- MeSH: D020360

= Neoadjuvant therapy =

Preliminary cancer therapy that precedes a necessary second treatment

Neoadjuvant therapy is the administration of therapeutic agents before a main treatment. One example is neoadjuvant hormone therapy prior to radical radiotherapy for adenocarcinoma of the prostate. Neoadjuvant therapy aims to reduce the size or extent of the cancer before using radical treatment intervention, thus both making procedures easier and more likely to succeed and reducing the consequences of a more extensive treatment technique, which would be required if the tumor were not reduced in size or extent.

Another related concept is that neoadjuvant therapy acts on micrometastatic disease. The downstaging is then a surrogate marker of efficacy on undetected dissemination, resulting in improved longtime survival compared to the surgery-alone strategy.

This systemic therapy (chemotherapy, immunotherapy or hormone therapy) or radiation therapy is commonly used in cancers that are locally advanced, and clinicians plan an operation at a later stage, such as pancreatic cancer. The use of such therapy can effectively reduce the difficulty and morbidity of more extensive procedures.

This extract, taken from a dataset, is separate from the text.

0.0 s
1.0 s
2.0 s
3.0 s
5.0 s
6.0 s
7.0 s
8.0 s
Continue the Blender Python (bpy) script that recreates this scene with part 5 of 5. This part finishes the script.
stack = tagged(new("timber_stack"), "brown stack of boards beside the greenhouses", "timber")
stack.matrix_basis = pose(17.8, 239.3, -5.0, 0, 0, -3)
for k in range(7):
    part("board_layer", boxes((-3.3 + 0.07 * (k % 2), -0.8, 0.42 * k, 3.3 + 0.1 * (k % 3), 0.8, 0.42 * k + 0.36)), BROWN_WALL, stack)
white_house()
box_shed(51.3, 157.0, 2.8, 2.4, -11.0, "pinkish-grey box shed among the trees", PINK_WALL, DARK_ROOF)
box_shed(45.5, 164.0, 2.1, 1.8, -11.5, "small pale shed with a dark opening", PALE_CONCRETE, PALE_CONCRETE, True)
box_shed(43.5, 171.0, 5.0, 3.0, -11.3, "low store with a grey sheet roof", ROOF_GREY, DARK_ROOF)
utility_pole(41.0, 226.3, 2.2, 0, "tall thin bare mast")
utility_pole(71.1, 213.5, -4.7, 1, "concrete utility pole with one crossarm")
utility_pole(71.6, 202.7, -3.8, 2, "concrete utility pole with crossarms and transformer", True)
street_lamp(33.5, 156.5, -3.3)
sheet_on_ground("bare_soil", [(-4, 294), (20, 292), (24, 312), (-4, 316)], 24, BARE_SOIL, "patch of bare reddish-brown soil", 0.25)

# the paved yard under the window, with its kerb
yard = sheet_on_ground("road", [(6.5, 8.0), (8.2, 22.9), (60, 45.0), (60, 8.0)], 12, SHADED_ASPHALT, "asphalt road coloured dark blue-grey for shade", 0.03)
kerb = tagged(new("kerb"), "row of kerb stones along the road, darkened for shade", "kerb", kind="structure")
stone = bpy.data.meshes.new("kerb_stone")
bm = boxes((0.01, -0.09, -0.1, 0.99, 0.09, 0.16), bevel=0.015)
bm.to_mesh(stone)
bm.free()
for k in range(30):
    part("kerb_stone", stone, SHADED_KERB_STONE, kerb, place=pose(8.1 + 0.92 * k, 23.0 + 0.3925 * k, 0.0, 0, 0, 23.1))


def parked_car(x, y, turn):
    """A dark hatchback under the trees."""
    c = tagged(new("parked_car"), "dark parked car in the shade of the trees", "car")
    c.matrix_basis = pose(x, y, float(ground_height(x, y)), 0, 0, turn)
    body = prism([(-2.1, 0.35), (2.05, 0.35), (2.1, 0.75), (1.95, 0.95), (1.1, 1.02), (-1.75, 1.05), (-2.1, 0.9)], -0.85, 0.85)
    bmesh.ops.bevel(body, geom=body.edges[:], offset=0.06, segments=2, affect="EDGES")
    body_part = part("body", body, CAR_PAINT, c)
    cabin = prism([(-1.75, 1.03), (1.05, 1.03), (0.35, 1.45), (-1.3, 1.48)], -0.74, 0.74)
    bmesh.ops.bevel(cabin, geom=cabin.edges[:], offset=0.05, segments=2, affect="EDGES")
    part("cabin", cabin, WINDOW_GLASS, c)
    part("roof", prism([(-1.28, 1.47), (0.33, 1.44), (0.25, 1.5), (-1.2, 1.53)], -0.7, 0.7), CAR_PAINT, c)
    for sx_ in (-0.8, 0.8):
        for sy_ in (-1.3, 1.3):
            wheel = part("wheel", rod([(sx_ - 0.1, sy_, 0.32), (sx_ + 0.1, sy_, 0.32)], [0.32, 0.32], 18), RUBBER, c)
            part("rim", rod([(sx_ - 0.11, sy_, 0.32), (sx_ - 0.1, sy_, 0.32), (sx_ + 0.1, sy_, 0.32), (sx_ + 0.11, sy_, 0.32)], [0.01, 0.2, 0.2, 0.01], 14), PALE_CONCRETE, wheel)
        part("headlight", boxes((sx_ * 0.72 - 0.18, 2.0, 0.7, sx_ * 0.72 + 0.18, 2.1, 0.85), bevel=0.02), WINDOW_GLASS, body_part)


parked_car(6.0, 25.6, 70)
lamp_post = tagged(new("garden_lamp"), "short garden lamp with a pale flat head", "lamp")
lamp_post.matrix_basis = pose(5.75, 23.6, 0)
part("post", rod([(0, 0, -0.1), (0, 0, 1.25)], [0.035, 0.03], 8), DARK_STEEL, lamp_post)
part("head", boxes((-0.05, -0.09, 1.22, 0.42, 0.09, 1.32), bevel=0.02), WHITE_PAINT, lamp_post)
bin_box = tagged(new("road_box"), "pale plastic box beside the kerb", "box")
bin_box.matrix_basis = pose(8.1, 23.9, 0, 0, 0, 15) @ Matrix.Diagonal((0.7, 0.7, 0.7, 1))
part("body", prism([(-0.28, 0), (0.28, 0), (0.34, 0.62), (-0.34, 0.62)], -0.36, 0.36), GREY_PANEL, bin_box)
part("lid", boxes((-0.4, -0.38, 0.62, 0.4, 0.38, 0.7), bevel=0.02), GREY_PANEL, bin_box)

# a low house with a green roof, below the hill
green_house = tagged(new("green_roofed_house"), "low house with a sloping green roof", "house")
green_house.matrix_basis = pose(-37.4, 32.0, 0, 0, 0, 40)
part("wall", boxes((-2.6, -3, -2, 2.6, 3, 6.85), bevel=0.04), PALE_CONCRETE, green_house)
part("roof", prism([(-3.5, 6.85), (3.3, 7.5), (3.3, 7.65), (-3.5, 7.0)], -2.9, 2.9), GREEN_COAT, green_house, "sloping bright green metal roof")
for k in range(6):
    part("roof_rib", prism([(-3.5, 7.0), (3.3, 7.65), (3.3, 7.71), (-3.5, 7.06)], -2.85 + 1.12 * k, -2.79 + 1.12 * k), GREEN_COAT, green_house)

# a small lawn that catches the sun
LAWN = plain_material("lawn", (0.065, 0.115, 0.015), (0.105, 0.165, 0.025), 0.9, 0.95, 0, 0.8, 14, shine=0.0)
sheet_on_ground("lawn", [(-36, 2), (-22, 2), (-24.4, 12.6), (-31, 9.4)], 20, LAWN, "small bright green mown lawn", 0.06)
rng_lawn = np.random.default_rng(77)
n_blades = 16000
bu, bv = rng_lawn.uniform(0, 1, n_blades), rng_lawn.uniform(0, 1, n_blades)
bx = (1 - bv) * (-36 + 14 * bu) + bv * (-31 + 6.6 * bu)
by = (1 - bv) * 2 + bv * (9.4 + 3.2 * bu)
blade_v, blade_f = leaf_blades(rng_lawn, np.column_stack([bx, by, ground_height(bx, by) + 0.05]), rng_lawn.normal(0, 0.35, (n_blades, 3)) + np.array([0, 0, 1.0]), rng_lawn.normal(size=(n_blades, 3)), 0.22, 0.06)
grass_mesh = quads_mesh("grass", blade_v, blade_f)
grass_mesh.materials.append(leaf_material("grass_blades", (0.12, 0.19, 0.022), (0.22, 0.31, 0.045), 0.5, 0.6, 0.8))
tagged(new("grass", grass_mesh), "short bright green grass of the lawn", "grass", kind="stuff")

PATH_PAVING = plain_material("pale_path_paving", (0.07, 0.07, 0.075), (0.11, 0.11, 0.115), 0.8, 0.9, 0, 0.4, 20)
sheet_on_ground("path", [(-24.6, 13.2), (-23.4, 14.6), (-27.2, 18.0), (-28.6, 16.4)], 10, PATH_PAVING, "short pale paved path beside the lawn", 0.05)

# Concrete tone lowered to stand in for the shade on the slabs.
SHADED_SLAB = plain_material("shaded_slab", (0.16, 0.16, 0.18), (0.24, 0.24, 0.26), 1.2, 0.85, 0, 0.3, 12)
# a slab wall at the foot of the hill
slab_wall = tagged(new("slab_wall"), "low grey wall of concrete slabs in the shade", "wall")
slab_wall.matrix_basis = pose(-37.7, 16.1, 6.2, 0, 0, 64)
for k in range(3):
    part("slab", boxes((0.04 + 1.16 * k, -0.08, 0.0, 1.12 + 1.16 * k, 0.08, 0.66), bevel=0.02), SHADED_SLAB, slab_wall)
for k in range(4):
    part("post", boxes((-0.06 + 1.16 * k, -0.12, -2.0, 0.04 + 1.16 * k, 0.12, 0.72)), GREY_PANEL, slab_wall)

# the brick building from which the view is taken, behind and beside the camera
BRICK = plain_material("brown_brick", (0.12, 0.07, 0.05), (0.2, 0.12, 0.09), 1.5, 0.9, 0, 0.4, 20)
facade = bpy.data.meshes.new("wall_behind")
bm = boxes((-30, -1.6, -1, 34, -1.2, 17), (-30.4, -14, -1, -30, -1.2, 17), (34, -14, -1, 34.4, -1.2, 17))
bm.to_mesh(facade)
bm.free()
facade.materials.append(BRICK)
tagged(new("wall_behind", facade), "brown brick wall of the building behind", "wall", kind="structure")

Some neoadjuvant therapy can turn a tumor from untreatable to treatable by shrinking its volume. This is called conversion therapy; if chemotherapy is used, it is called conversion chemotherapy. Often, it is unclear which surrounding structures are directly involved in the disease and which are just showing signs of inflammation. By administering therapy, a distinction can often be made. Some doctors give the therapy in the hope that a response is seen, and they can then decide what is the best course of action. In some cases, magnetic resonance imaging can predict the response of a patient to neoadjuvant therapy, for example in ovarian cancer.

== Clinical Implementation ==
Not everyone is suitable for neoadjuvant therapy because it can be extremely toxic. Some patients react so severely that further treatments, especially surgery, are precluded, and the patient is rendered unfit for anesthetic. Real-world evidence suggests that the uptake of neoadjuvant chemoimmunotherapy may remain limited despite its adoption as a standard of care for selected cancers. In stage II–IIIB non-small cell lung cancer, common barriers include comorbidities, poor functional status, and anatomical or technical factors, although patients who receive treatment generally have high rates of treatment completion and subsequent surgery.